Using similar settings to capture Fine Jpegs on the GF1 with its Lumix G f/1.7, 20mm ASPH lens (equivalent in 35mm format to 40mm), the images looked softer at higher magnifications. Apart from default colour palette differences, the results were similar to those captured with the Olympus EP-1.
Either way, the relatively small 17.3x13.5mm LiveMos sensor used in all the Panasonic Four Thirds cameras delivers a high image quality. This is not yet at a level where overall sharpness and detail-resolving capability would warrant my switching digital systems downwards from APS-C formats, but it does present an option going the other way - up from the much smaller sensor size used in compacts such as the Ricoh GR.

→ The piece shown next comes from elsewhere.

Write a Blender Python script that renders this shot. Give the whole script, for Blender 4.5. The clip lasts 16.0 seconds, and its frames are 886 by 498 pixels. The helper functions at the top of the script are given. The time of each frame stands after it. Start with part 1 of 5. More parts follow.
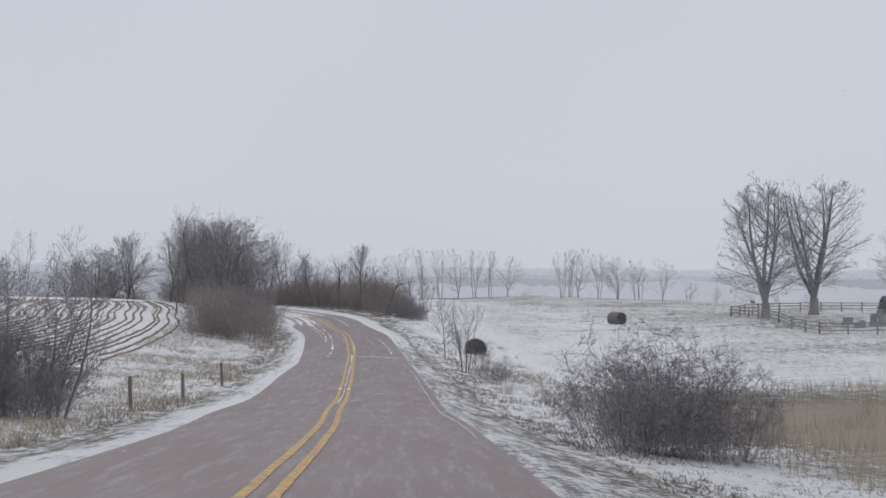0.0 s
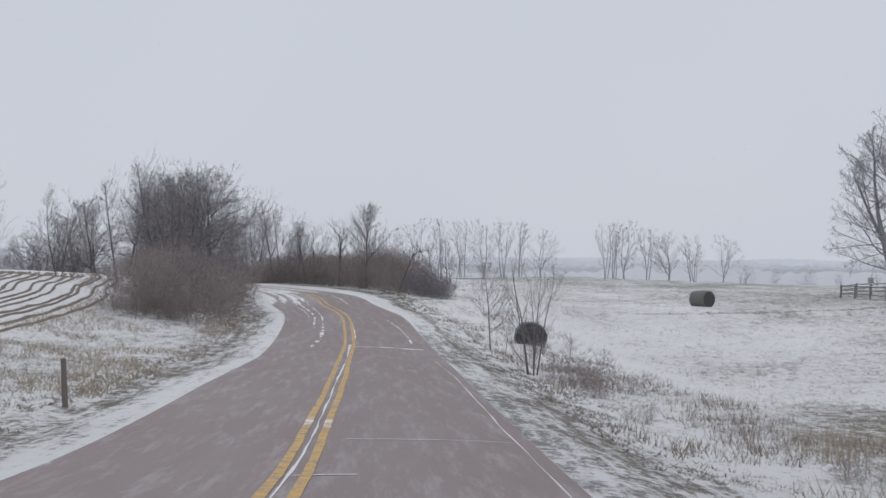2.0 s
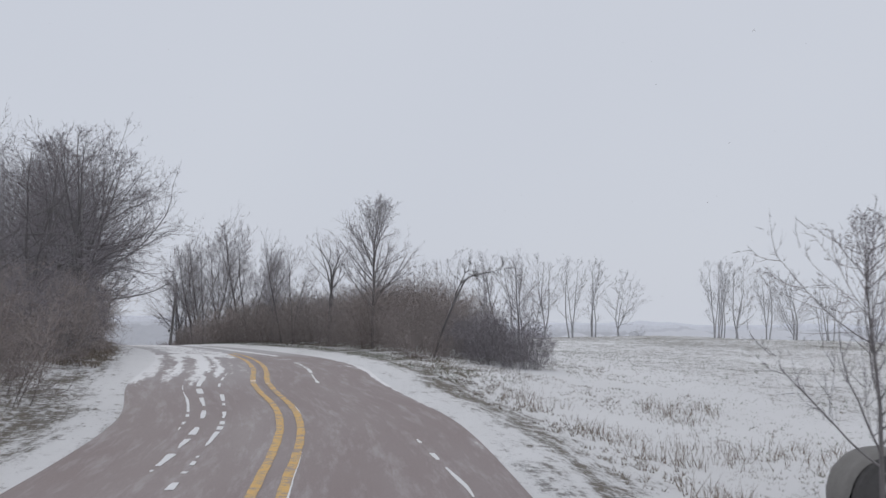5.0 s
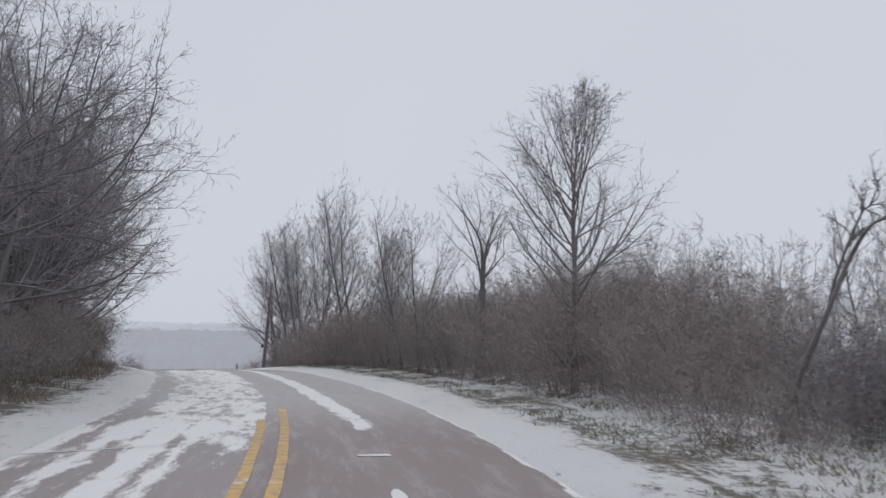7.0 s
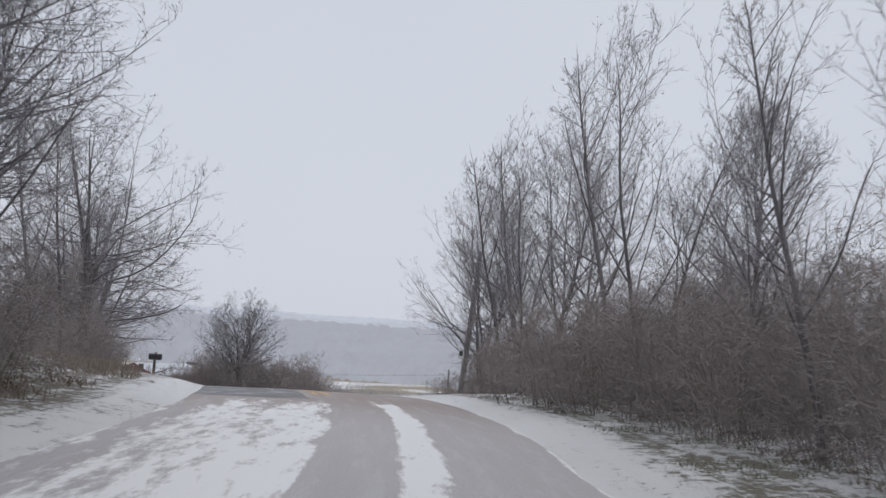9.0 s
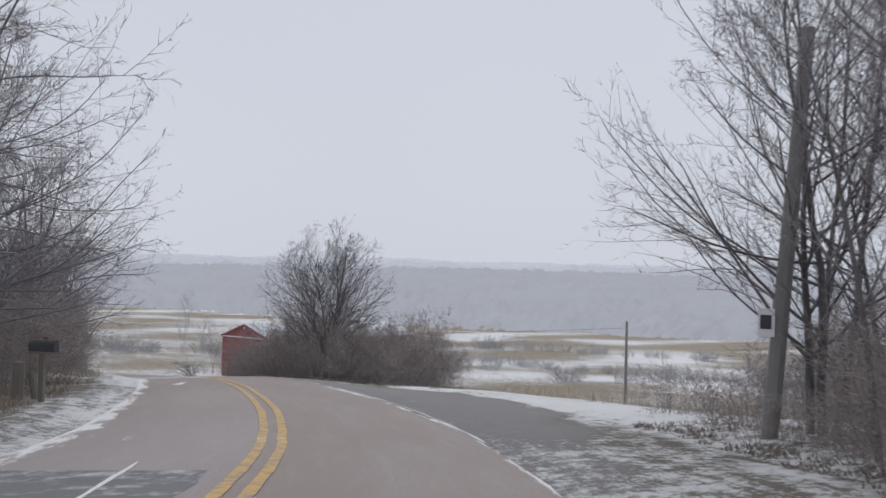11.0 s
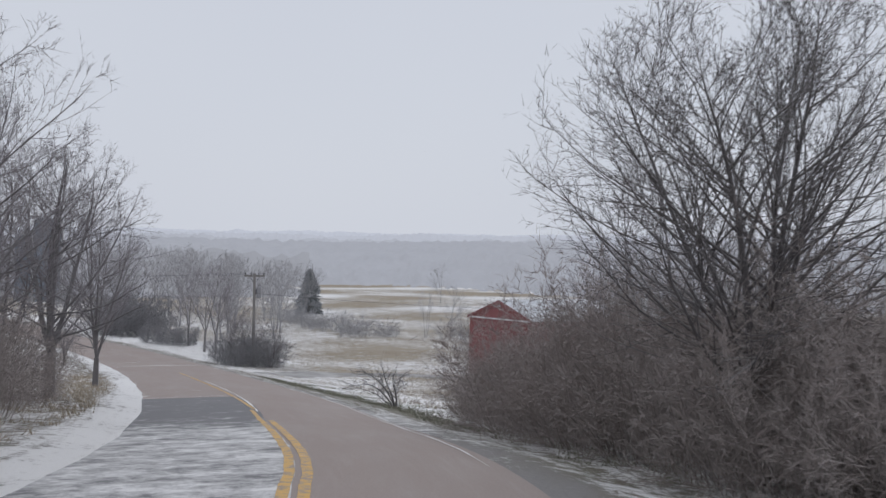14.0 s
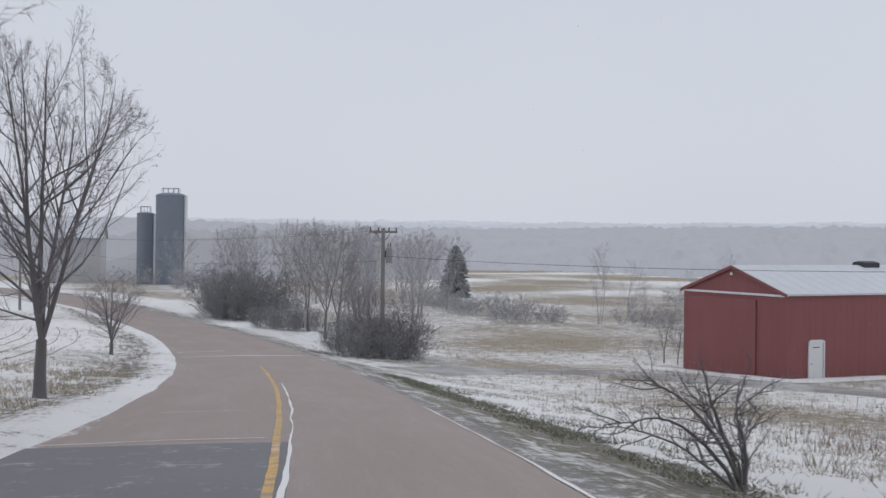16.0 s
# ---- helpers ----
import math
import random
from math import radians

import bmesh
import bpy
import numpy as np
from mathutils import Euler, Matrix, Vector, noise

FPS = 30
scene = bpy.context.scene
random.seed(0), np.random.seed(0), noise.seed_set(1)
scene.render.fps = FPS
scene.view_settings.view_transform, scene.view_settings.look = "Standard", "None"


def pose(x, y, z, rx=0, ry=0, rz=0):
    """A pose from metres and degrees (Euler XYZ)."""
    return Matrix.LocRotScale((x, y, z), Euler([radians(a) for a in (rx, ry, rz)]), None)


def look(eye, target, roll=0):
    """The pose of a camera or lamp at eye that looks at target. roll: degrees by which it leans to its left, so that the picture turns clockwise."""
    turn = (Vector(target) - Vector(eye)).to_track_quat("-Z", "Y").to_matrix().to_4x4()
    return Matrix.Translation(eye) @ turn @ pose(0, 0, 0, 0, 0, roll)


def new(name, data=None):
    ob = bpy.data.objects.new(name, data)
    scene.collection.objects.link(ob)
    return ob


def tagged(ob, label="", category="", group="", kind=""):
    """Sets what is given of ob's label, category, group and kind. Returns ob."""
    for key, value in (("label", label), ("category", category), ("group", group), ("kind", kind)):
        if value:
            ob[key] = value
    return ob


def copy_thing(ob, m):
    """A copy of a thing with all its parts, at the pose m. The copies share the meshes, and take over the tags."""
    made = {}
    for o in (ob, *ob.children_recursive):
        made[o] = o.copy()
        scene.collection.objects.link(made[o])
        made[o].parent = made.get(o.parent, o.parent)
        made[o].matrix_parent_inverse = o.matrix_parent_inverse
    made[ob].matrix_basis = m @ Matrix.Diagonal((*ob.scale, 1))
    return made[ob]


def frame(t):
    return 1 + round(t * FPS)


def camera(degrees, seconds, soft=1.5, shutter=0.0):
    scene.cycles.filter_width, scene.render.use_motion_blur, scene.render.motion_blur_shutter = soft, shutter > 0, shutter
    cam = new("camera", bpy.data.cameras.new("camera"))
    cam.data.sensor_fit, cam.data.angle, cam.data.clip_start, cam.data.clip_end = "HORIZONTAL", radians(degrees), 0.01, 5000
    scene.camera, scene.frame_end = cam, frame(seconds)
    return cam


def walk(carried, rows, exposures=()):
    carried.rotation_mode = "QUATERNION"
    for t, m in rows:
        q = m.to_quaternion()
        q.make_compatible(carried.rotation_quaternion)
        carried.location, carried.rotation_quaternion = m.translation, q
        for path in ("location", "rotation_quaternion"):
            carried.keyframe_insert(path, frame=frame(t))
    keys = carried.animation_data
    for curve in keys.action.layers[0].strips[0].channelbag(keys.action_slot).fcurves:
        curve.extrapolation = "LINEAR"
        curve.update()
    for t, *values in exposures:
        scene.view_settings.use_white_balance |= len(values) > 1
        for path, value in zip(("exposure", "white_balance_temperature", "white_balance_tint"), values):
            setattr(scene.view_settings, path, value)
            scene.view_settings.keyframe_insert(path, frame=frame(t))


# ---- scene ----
cam = camera(45.0, 16.0, soft=1.5, shutter=0.12)
PATH = [
    (0, (7.119, 7.767, 1.193), (6.927, 9.757, 1.257), 0.5),
    (0.5, (6.226, 14.087, 0.887), (6.047, 16.079, 0.937), -0.8),
    (1, (5.278, 20.493, 0.39), (5.122, 22.486, 0.44), -1.1),
    (1.5, (4.058, 26.616, -0.152), (3.886, 28.608, -0.102), 0.0),
    (2, (3.009, 32.85, -0.51), (2.8, 34.839, -0.465), 0.9),
    (2.5, (1.929, 39.317, -0.897), (1.727, 41.306, -0.836), 0.7),
    (3, (0.848, 45.974, -1.224), (0.682, 47.965, -1.132), -0.7),
    (3.5, (-0.138, 52.635, -1.413), (-0.293, 54.625, -1.282), 0.6),
    (4, (-1.21, 59.437, -1.531), (-1.385, 61.424, -1.386), 0.1),
    (4.2, (-1.658, 62.135, -1.632), (-1.837, 64.121, -1.471), 0.6),
    (6.3, (-6.755, 87.339, -0.832), (-7.133, 89.296, -0.665), 0.4),
    (6.5, (-7.486, 89.994, -0.831), (-7.886, 91.947, -0.674), 0.7),
    (7, (-9.462, 96.656, -0.743), (-9.958, 98.585, -0.567), 0.5),
    (7.5, (-11.767, 103.263, -0.669), (-12.429, 105.14, -0.469), 0.8),
    (8, (-14.183, 109.817, -0.672), (-14.929, 111.662, -0.473), 0.8),
    (8.2, (-15.227, 112.433, -0.685), (-16.006, 114.263, -0.473), 2.4),
    (10.3, (-28.843, 140.047, -0.273), (-29.896, 141.744, -0.173), 1.2),
    (10.5, (-30.257, 142.293, -0.313), (-31.337, 143.974, -0.226), 1.3),
    (11, (-33.939, 147.757, -0.509), (-35.081, 149.399, -0.452), 1.4),
    (11.5, (-37.984, 153.123, -0.701), (-39.21, 154.703, -0.645), 1.1),
    (12, (-42.374, 158.184, -0.957), (-43.666, 159.71, -0.914), 0.7),
    (12.5, (-46.952, 162.796, -1.141), (-48.294, 164.279, -1.119), -0.0),
    (13, (-51.681, 167.303, -1.58), (-53.083, 168.729, -1.561), 0.7),
    (13.5, (-56.213, 171.524, -2.049), (-57.677, 172.887, -2.032), 1.5),
    (14, (-60.965, 175.331, -2.554), (-62.466, 176.653, -2.544), 0.9),
    (14.5, (-65.859, 178.981, -3.09), (-67.396, 180.259, -3.062), 1.4),
    (15, (-70.973, 182.541, -3.755), (-72.562, 183.756, -3.734), 0.9),
    (15.5, (-76.46, 186.106, -4.436), (-78.094, 187.259, -4.424), 1.0),
    (16, (-82.293, 189.453, -5.201), (-83.956, 190.564, -5.21), 0.6),
]
walk(cam, [(t, look(eye, target, roll)) for t, eye, target, roll in PATH],
     exposures=((0, 0.0), (6.3, 0.02), (8.0, 0.08), (10.3, 0.10), (12.0, 0.06), (16.0, 0.08)))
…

While not even close for an objective like-for-like comparison, the latest Ricoh GR III nonetheless remains a contender in the small-is-beautiful, similar £550-£650 price stakes. On size and ergonomics it is ahead of the competition by a wide margin. Fixed 28mm (equivalent) focal length glass quality is excellent and image quality will just stretch to my A3 benchmark. For a lot of what might be described as second tier imaging - small details, headshots, micro-stock - the GR III is hard to beat.
Conclusions
The GF1 steps up versatility at the cost of overall size increase and convenience. Using Lumix G lenses meets the good quality and excellent tonal range required for serious work and files stretched to 3m wide looked less grainy and cleaner to similar-sized images originally captured on miniature format film.

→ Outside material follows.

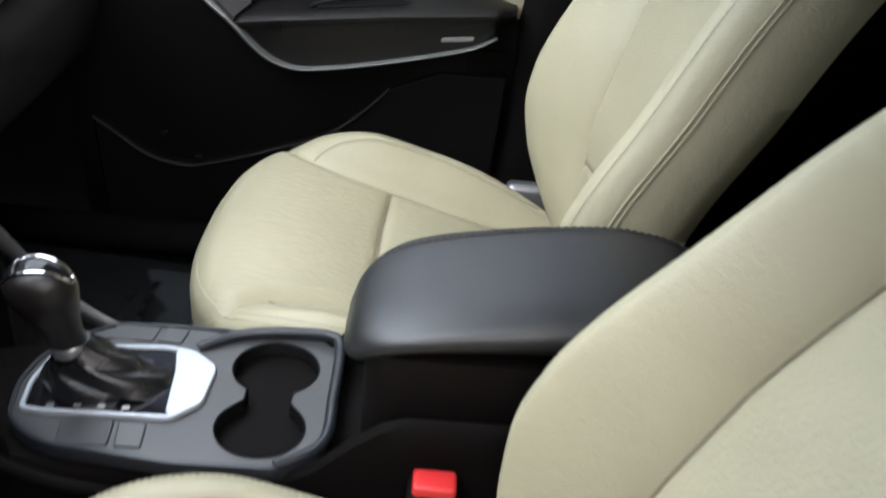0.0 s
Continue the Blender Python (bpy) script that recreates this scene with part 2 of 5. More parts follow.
def curve_pts(pts, n=8, closed=False):
    """A Catmull-Rom line through points of any dimension."""
    p = [np.array(q, float) for q in pts]
    m = len(p)
    out = []
    for i in range(m if closed else m - 1):
        g = (lambda k: p[k % m]) if closed else (lambda k: p[max(0, min(m - 1, k))])
        p0, p1, p2, p3 = g(i - 1), g(i), g(i + 1), g(i + 2)
        for k in range(n):
            t = k / n
            out.append(0.5 * (2 * p1 + (p2 - p0) * t + (2 * p0 - 5 * p1 + 4 * p2 - p3) * t**2
                              + (3 * p1 - p0 - 3 * p2 + p3) * t**3))
    if not closed:
        out.append(p[-1])
    return [tuple(float(c) for c in q) for q in out]


def rounded(pts, r, n=4):
    """A polygon with its corners rounded."""
    out = []
    m = len(pts)
    for i in range(m):
        a, b, c = (Vector(pts[(i + k) % m][:2]) for k in (-1, 0, 1))
        u, v = (a - b), (c - b)
        d = min(r, u.length * 0.45, v.length * 0.45)
        s, e = b + u.normalized() * d, b + v.normalized() * d
        for k in range(n + 1):
            t = k / n
            q = s * (1 - t)**2 + b * 2 * t * (1 - t) + e * t * t
            out.append((q.x, q.y))
    return out


def rect(x0, y0, x1, y1):
    return [(x0, y0), (x1, y0), (x1, y1), (x0, y1)]


def ellipse(cx, cy, rx, ry=None, n=32):
    ry = rx if ry is None else ry
    return [(cx + rx * math.cos(2 * math.pi * k / n), cy + ry * math.sin(2 * math.pi * k / n)) for k in range(n)]


def shrink(pts, d):
    """Move a polygon's outline inwards by d."""
    area = sum(pts[i - 1][0] * pts[i][1] - pts[i][0] * pts[i - 1][1] for i in range(len(pts)))
    sign = 1 if area > 0 else -1
    out = []
    m = len(pts)
    for i in range(m):
        a, b, c = (Vector(pts[(i + k) % m]) for k in (-1, 0, 1))
        e1, e2 = (b - a), (c - b)
        if e1.length < 1e-9:
            e1 = e2
        if e2.length < 1e-9:
            e2 = e1
        e1, e2 = e1.normalized(), e2.normalized()
        nrm = Vector((-(e1.y + e2.y), e1.x + e2.x))
        nrm = nrm.normalized() if nrm.length > 1e-9 else Vector((-e1.y, e1.x))
        k = 1 / max(0.6, nrm.dot(Vector((-e1.y, e1.x))))
        q = b + nrm * d * k * sign
        out.append((q.x, q.y))
    return out


def loft(rings, closed=True, cap0=False, cap1=False, bm=None):
    bm = bm or bmesh.new()
    vs = [[bm.verts.new(p) for p in ring] for ring in rings]
    n = len(rings[0])
    for a, b in zip(vs, vs[1:]):
        for k in range(n if closed else n - 1):
            bm.faces.new((a[k], a[(k + 1) % n], b[(k + 1) % n], b[k]))
    if cap0:
        bm.faces.new(vs[0][::-1])
    if cap1:
        bm.faces.new(vs[-1])
    return bm


def plate(pts, f, h0, h1, ch=0.0008, bm=None):
    """A flat piece of outline pts (u, v), from height h0 to h1, with a softened upper edge."""
    mid = shrink(pts, ch * 0.3)
    top = shrink(pts, ch)
    rings = [[f(u, v, h0) for u, v in pts], [f(u, v, h1 - ch) for u, v in pts],
             [f(u, v, h1 - ch * 0.3) for u, v in mid], [f(u, v, h1) for u, v in top]]
    return loft(rings, True, True, True, bm)


def dome(pts, f, h0, h1, rise, n=7, centre=None, power=2.0, bm=None):
    """A piece with a softly crowned top."""
    cx = sum(p[0] for p in pts) / len(pts) if centre is None else centre[0]
    cy = sum(p[1] for p in pts) / len(pts) if centre is None else centre[1]
    rings = [[f(u, v, h0) for u, v in pts]]
    for k in range(n):
        s = math.cos(math.pi / 2 * k / n)
        h = h1 + rise * (1 - s**power)
        rings.append([f(cx + (u - cx) * s, cy + (v - cy) * s, h) for u, v in pts])
    return loft(rings, True, True, True, bm)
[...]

The compact f/1.7 20mm supplied for the review proved a worthy performer. Other useful lenses in the Micro Four Thirds range include the 14-45mm Lumix G Vario f3.5-f5.6 Aspheric zoom, a Lumix G Vario f/4.0-5.6, 45-200mm (90-400mm) with 16 elements (including three extra low dispersion glasses) in 13 groups weighing a mere 380g and the rarely seen but excellent Lumix G Vario f/4, 7-14mm super wide zoom. All of these will fit comfortably in jacket cargo pockets but Leica, Voigtlander and Zeiss Ikon rangefinder film users dipping a foot in the digital minefield for the first time may benefit from the technical quality their branded lenses can lend to GF1 images. Come to think of it, if you already own the glass, there probably isn't a cheaper, more compact route into a quality digital system.